Return the lines from the one that contains "Continue the Blender" through the one that contains "return tagged(ob, label, category, group, kind)", both included, exactly as written and with nothing added.
┌──
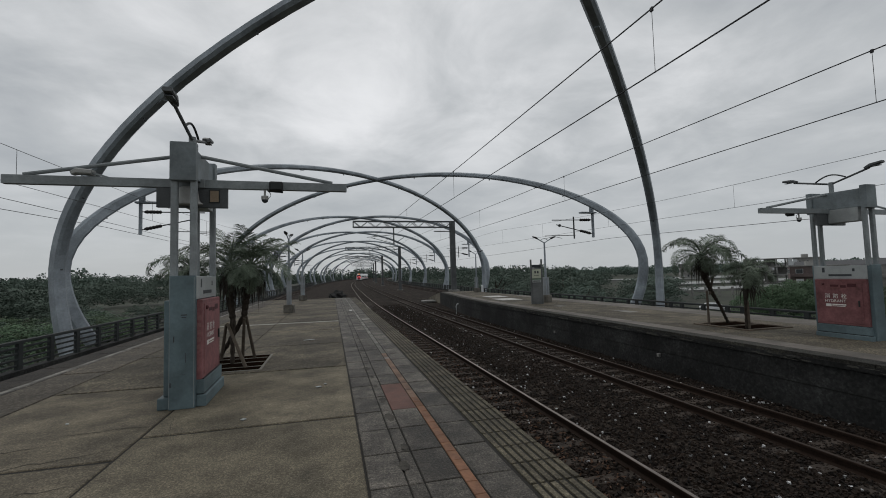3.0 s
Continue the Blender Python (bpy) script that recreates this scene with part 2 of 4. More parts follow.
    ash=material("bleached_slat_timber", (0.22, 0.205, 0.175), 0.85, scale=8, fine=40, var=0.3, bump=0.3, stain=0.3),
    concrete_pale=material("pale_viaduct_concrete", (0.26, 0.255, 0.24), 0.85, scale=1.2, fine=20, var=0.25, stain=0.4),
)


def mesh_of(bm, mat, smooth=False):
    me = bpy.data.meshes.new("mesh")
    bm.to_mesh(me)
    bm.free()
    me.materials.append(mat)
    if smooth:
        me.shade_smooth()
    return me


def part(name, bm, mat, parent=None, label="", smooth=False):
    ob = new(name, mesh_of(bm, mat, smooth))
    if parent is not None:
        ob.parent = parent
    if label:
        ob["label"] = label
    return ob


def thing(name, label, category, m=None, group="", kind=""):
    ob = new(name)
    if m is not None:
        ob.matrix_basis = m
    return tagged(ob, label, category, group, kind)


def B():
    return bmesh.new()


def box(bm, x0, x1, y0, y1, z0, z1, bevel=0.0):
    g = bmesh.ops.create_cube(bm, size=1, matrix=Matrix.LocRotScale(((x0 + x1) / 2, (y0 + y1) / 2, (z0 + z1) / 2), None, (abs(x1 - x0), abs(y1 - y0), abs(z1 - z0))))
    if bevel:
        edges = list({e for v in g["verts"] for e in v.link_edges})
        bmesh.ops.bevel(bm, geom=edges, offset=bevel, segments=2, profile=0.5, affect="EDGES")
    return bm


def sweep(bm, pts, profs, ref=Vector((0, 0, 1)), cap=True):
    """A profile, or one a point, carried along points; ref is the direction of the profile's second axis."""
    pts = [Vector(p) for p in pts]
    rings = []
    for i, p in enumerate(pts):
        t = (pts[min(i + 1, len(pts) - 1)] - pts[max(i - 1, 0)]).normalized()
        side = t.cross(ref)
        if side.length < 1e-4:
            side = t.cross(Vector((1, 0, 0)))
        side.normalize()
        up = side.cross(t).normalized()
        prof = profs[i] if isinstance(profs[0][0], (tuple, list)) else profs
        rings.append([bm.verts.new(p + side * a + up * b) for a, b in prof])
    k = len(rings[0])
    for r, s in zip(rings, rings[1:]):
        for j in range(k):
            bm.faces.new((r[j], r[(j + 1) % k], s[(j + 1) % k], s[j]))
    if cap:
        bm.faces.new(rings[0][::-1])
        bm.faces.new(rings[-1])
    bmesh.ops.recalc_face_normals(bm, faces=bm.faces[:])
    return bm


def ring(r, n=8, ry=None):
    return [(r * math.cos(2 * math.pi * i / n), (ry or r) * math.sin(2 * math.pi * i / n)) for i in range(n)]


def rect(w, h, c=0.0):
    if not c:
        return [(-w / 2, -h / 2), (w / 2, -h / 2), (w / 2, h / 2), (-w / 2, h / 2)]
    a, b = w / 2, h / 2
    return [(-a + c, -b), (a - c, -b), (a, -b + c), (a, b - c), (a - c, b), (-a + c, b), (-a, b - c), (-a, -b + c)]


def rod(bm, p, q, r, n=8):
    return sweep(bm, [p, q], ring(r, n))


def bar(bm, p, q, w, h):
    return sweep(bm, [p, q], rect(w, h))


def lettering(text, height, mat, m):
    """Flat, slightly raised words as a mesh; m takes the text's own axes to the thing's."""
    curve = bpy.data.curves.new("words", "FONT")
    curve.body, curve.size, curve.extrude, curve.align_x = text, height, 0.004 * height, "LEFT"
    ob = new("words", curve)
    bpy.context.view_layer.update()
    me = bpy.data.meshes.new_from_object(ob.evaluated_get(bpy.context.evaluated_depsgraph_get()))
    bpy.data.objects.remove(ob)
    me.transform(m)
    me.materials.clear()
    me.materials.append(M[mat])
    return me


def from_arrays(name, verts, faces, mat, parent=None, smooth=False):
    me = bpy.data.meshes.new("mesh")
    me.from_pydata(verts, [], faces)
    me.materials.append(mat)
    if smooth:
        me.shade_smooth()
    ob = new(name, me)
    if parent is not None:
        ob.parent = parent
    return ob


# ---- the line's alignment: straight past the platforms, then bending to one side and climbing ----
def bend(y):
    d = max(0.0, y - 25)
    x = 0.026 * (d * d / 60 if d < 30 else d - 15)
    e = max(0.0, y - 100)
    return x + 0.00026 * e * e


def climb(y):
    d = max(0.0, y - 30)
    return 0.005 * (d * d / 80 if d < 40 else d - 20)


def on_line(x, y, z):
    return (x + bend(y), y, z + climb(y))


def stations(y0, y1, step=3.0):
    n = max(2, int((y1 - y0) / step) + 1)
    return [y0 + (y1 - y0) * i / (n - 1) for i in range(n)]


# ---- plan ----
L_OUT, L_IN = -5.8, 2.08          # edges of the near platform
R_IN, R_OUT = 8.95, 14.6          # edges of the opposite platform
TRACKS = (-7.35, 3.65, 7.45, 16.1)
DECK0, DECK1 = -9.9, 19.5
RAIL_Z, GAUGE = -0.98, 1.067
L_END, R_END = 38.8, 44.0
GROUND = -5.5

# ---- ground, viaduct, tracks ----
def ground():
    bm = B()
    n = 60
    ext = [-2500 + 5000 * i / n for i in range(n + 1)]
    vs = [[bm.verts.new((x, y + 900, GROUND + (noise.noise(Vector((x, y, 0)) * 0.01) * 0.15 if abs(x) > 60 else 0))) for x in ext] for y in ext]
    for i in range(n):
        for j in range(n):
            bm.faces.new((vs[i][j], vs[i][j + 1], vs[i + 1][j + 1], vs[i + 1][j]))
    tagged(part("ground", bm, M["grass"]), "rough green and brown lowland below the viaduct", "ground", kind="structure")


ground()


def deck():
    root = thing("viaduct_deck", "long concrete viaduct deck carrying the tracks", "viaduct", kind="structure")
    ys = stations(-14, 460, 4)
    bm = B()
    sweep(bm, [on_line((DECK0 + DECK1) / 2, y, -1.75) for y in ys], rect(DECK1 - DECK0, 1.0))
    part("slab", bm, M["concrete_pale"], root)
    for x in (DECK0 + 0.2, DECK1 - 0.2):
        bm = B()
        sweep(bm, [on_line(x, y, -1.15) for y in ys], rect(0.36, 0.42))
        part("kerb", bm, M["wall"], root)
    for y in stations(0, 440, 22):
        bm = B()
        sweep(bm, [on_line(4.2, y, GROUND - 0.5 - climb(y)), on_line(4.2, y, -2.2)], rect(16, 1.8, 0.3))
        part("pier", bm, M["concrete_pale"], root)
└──
• **Task answer**
Continue the Blender Python (bpy) script that recreates this scene with part 2 of 4. More parts follow.
    ash=material("bleached_slat_timber", (0.22, 0.205, 0.175), 0.85, scale=8, fine=40, var=0.3, bump=0.3, stain=0.3),
    concrete_pale=material("pale_viaduct_concrete", (0.26, 0.255, 0.24), 0.85, scale=1.2, fine=20, var=0.25, stain=0.4),
)


def mesh_of(bm, mat, smooth=False):
    me = bpy.data.meshes.new("mesh")
    bm.to_mesh(me)
    bm.free()
    me.materials.append(mat)
    if smooth:
        me.shade_smooth()
    return me


def part(name, bm, mat, parent=None, label="", smooth=False):
    ob = new(name, mesh_of(bm, mat, smooth))
    if parent is not None:
        ob.parent = parent
    if label:
        ob["label"] = label
    return ob


def thing(name, label, category, m=None, group="", kind=""):
    ob = new(name)
    if m is not None:
        ob.matrix_basis = m
    return tagged(ob, label, category, group, kind)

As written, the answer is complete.